**Written request**. Repeat, exactly and in full, the lines of the listing below, but without any pictures.

-- Recorded data start --

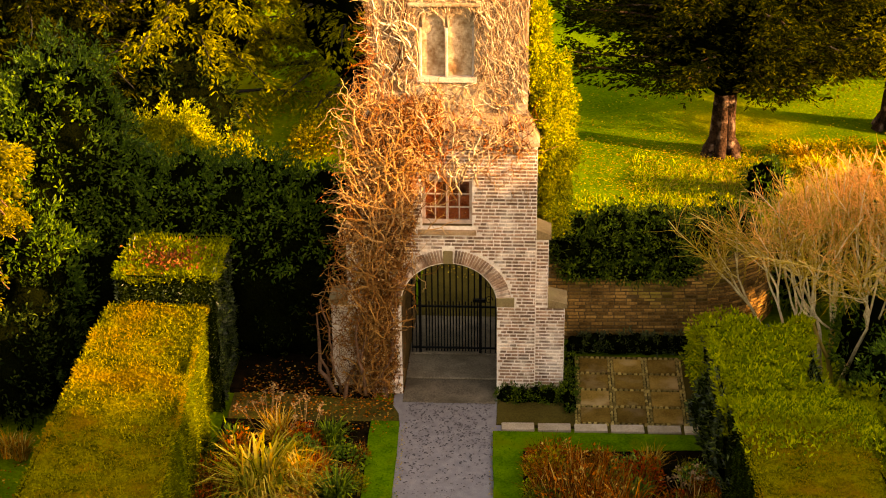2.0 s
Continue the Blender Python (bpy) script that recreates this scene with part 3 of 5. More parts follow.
def lancet_head():
    """Spandrel over two round-headed lights."""
    V, F = [], []
    n = 14
    for c in (-0.22, 0.18):
        o = len(V)
        for y in (UY + 0.02, UY + 0.2):
            for i in range(n + 1):
                a = math.pi * i / n
                V.append((c - 0.17 * math.cos(a), y, 6.40 + 0.24 * math.sin(a)))
                V.append((c - 0.20 * math.cos(a) * (1 if 0 < i < n else 1), y, 6.70))
        m = 2 * (n + 1)
        F += [[o + 2 * i, o + 2 * i + 2, o + 2 * i + 3, o + 2 * i + 1] for i in range(n)]
        F += [[o + 2 * i, o + 2 * i + 2, o + m + 2 * i + 2, o + m + 2 * i] for i in range(n)]
    return V, F


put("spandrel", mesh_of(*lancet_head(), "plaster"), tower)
for x0, x1 in ((-0.46, -0.415), (-0.045, 0.0), (0.38, 0.42)):
    part("mullion", box_bm(x0, x1, UY - 0.01 if x0 < 0.3 else UY + 0.03, UY + 0.2, 5.62, 6.42, 0.012), "stone_pale", tower, "pale stone mullion")
part("window_sill", box_bm(-0.50, 0.46, UY - 0.05, UY + 0.2, 5.54, 5.62, 0.01), "stone_pale", tower)
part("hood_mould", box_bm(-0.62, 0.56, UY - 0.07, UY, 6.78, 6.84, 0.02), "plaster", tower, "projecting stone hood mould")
# belfry window
for x0, x1 in ((-0.40, -0.35), (-0.02, 0.04), (0.37, 0.42)):
    part("mullion", box_bm(x0, x1, UY + 0.02, UY + 0.2, 7.42, 9.0, 0.01), "stone_pale", tower)
part("window_sill", box_bm(-0.44, 0.46, UY - 0.03, UY + 0.25, 7.37, 7.45, 0.01), "stone_pale", tower)
for i in range(6):
    for x0, x1 in ((-0.35, -0.02), (0.04, 0.37)):
        part("louvre", box_bm(x0, x1, UY + 0.18, UY + 0.22, 7.66 + 0.22 * i, 7.69 + 0.22 * i), "paint", tower)
# Dark plate added behind the louvres for the unlit belfry.
part("shade_backing", box_bm(-0.94, 0.94, UY + 0.5, UY + 0.56, 7.0, 9.5), "dark", tower)

# threshold slabs in the passage
for y0, y1, z in ((-0.28, 0.52, 0.02), (0.55, 1.38, 0.035), (1.41, 2.9, 0.05)):
    tagged(part("threshold_slab", box_bm(-0.79, 0.79, y0, y1, -0.05, z, 0.012), "slab_pale", None), "worn stone slab under the arch", "paving", kind="structure")

# iron gate in the passage
GY = 1.45
gate = thing("iron_gate", "closed black wrought-iron gate under the arch", "gate", (0, GY, 0.05))


def bar(name, x0, x1, z0, z1, t, parent, mat="iron"):
    return part(name, box_bm(x0, x1, -t / 2, t / 2, z0, z1), mat, parent)


for x in (-0.60, 0.47):
    bar("stile", x - 0.025, x + 0.025, 0, 1.98, 0.05, gate)
for z in (0.08, 0.90, 1.80):
    bar("rail", -0.76, 0.76, z, z + 0.035, 0.03, gate)
for i in range(9):
    x = -0.49 + 0.107 * i
    bar("gate_bar", x - 0.013, x + 0.013, 0.03, 1.95 if i % 2 == 0 else 1.9, 0.02, gate)
    if i < 9:
        bar("dog_bar", x + 0.042, x + 0.063, 0.03, 1.02, 0.02, gate)
for x in (-0.74, -0.67, 0.56, 0.65, 0.74):
    bar("gate_bar", x - 0.010, x + 0.010, 0.0, 1.75, 0.02, gate)
for cx in (-0.69, 0.62):
    for cz in (1.05, 1.35, 1.6):
        t = np.linspace(0, 9.0, 22)
        line = np.stack([cx + 0.07 * (1 - t / 10) * np.cos(t), 0 * t, cz + 0.09 * (1 - t / 10) * np.sin(t)], 1)
        put("scroll", mesh_of(*tubes([line], [(0.009, 0.007)], 5), "iron"), gate)
part("latch", box_bm(0.34, 0.56, -0.04, 0.02, 1.02, 1.08), "iron", gate)

# ---- garden wall, curving away at its end ----
wall = thing("garden_wall", "old dark brick garden wall with moss", "wall", kind="structure")


def wall_line(s):
    """A point and heading along the wall, s metres from the tower."""
    if s < 2.6:
        return 1.6 + s, 2.12 + 0.10 * s / 2.6, 0.04
    r = 1.75
    a = (s - 2.6) / r
    return 4.2 + r * math.sin(a), 2.22 + r * (1 - math.cos(a)), a


WALL_LEN = 2.6 + 1.75 * 1.45
V, F = [], []
ns = 40
for i in range(ns + 1):
    x, y, a = wall_line(WALL_LEN * i / ns)
    for off in (0.014, 0.34):
        for z in (0.0, 1.52):
            V.append((x - off * math.sin(a), y + off * math.cos(a), z))
for i in range(ns):
    o = 4 * i
    for p, q in ((0, 1), (1, 3), (3, 2)):
        F.append([o + p, o + 4 + p, o + 4 + q, o + q])
F += [[0, 1, 3, 2], [4 * ns, 4 * ns + 1, 4 * ns + 3, 4 * ns + 2]]
wall_core = put("wall_core", mesh_of(V, F, "mortar_dark"), wall)
# plain wall on the other flank, behind the evergreens
part("wall_core", box_bm(-14, -1.5, 2.1, 2.45, 0, 1.6), "mortar_dark", wall)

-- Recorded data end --

**Answer**.
2.0 s
Continue the Blender Python (bpy) script that recreates this scene with part 3 of 5. More parts follow.
def lancet_head():
    """Spandrel over two round-headed lights."""
    V, F = [], []
    n = 14
    for c in (-0.22, 0.18):
        o = len(V)
        for y in (UY + 0.02, UY + 0.2):
            for i in range(n + 1):
                a = math.pi * i / n
                V.append((c - 0.17 * math.cos(a), y, 6.40 + 0.24 * math.sin(a)))
                V.append((c - 0.20 * math.cos(a) * (1 if 0 < i < n else 1), y, 6.70))
        m = 2 * (n + 1)
        F += [[o + 2 * i, o + 2 * i + 2, o + 2 * i + 3, o + 2 * i + 1] for i in range(n)]
        F += [[o + 2 * i, o + 2 * i + 2, o + m + 2 * i + 2, o + m + 2 * i] for i in range(n)]
    return V, F


put("spandrel", mesh_of(*lancet_head(), "plaster"), tower)
for x0, x1 in ((-0.46, -0.415), (-0.045, 0.0), (0.38, 0.42)):
    part("mullion", box_bm(x0, x1, UY - 0.01 if x0 < 0.3 else UY + 0.03, UY + 0.2, 5.62, 6.42, 0.012), "stone_pale", tower, "pale stone mullion")
part("window_sill", box_bm(-0.50, 0.46, UY - 0.05, UY + 0.2, 5.54, 5.62, 0.01), "stone_pale", tower)
part("hood_mould", box_bm(-0.62, 0.56, UY - 0.07, UY, 6.78, 6.84, 0.02), "plaster", tower, "projecting stone hood mould")
# belfry window
for x0, x1 in ((-0.40, -0.35), (-0.02, 0.04), (0.37, 0.42)):
    part("mullion", box_bm(x0, x1, UY + 0.02, UY + 0.2, 7.42, 9.0, 0.01), "stone_pale", tower)
part("window_sill", box_bm(-0.44, 0.46, UY - 0.03, UY + 0.25, 7.37, 7.45, 0.01), "stone_pale", tower)
for i in range(6):
    for x0, x1 in ((-0.35, -0.02), (0.04, 0.37)):
        part("louvre", box_bm(x0, x1, UY + 0.18, UY + 0.22, 7.66 + 0.22 * i, 7.69 + 0.22 * i), "paint", tower)
# Dark plate added behind the louvres for the unlit belfry.
part("shade_backing", box_bm(-0.94, 0.94, UY + 0.5, UY + 0.56, 7.0, 9.5), "dark", tower)

# threshold slabs in the passage
for y0, y1, z in ((-0.28, 0.52, 0.02), (0.55, 1.38, 0.035), (1.41, 2.9, 0.05)):
    tagged(part("threshold_slab", box_bm(-0.79, 0.79, y0, y1, -0.05, z, 0.012), "slab_pale", None), "worn stone slab under the arch", "paving", kind="structure")

# iron gate in the passage
GY = 1.45
gate = thing("iron_gate", "closed black wrought-iron gate under the arch", "gate", (0, GY, 0.05))


def bar(name, x0, x1, z0, z1, t, parent, mat="iron"):
    return part(name, box_bm(x0, x1, -t / 2, t / 2, z0, z1), mat, parent)


for x in (-0.60, 0.47):
    bar("stile", x - 0.025, x + 0.025, 0, 1.98, 0.05, gate)
for z in (0.08, 0.90, 1.80):
    bar("rail", -0.76, 0.76, z, z + 0.035, 0.03, gate)
for i in range(9):
    x = -0.49 + 0.107 * i
    bar("gate_bar", x - 0.013, x + 0.013, 0.03, 1.95 if i % 2 == 0 else 1.9, 0.02, gate)
    if i < 9:
        bar("dog_bar", x + 0.042, x + 0.063, 0.03, 1.02, 0.02, gate)
for x in (-0.74, -0.67, 0.56, 0.65, 0.74):
    bar("gate_bar", x - 0.010, x + 0.010, 0.0, 1.75, 0.02, gate)
for cx in (-0.69, 0.62):
    for cz in (1.05, 1.35, 1.6):
        t = np.linspace(0, 9.0, 22)
        line = np.stack([cx + 0.07 * (1 - t / 10) * np.cos(t), 0 * t, cz + 0.09 * (1 - t / 10) * np.sin(t)], 1)
        put("scroll", mesh_of(*tubes([line], [(0.009, 0.007)], 5), "iron"), gate)
part("latch", box_bm(0.34, 0.56, -0.04, 0.02, 1.02, 1.08), "iron", gate)

# ---- garden wall, curving away at its end ----
wall = thing("garden_wall", "old dark brick garden wall with moss", "wall", kind="structure")


def wall_line(s):
    """A point and heading along the wall, s metres from the tower."""
    if s < 2.6:
        return 1.6 + s, 2.12 + 0.10 * s / 2.6, 0.04
    r = 1.75
    a = (s - 2.6) / r
    return 4.2 + r * math.sin(a), 2.22 + r * (1 - math.cos(a)), a


WALL_LEN = 2.6 + 1.75 * 1.45
V, F = [], []
ns = 40
for i in range(ns + 1):
    x, y, a = wall_line(WALL_LEN * i / ns)
    for off in (0.014, 0.34):
        for z in (0.0, 1.52):
            V.append((x - off * math.sin(a), y + off * math.cos(a), z))
for i in range(ns):
    o = 4 * i
    for p, q in ((0, 1), (1, 3), (3, 2)):
        F.append([o + p, o + 4 + p, o + 4 + q, o + q])
F += [[0, 1, 3, 2], [4 * ns, 4 * ns + 1, 4 * ns + 3, 4 * ns + 2]]
wall_core = put("wall_core", mesh_of(V, F, "mortar_dark"), wall)
# plain wall on the other flank, behind the evergreens
part("wall_core", box_bm(-14, -1.5, 2.1, 2.45, 0, 1.6), "mortar_dark", wall)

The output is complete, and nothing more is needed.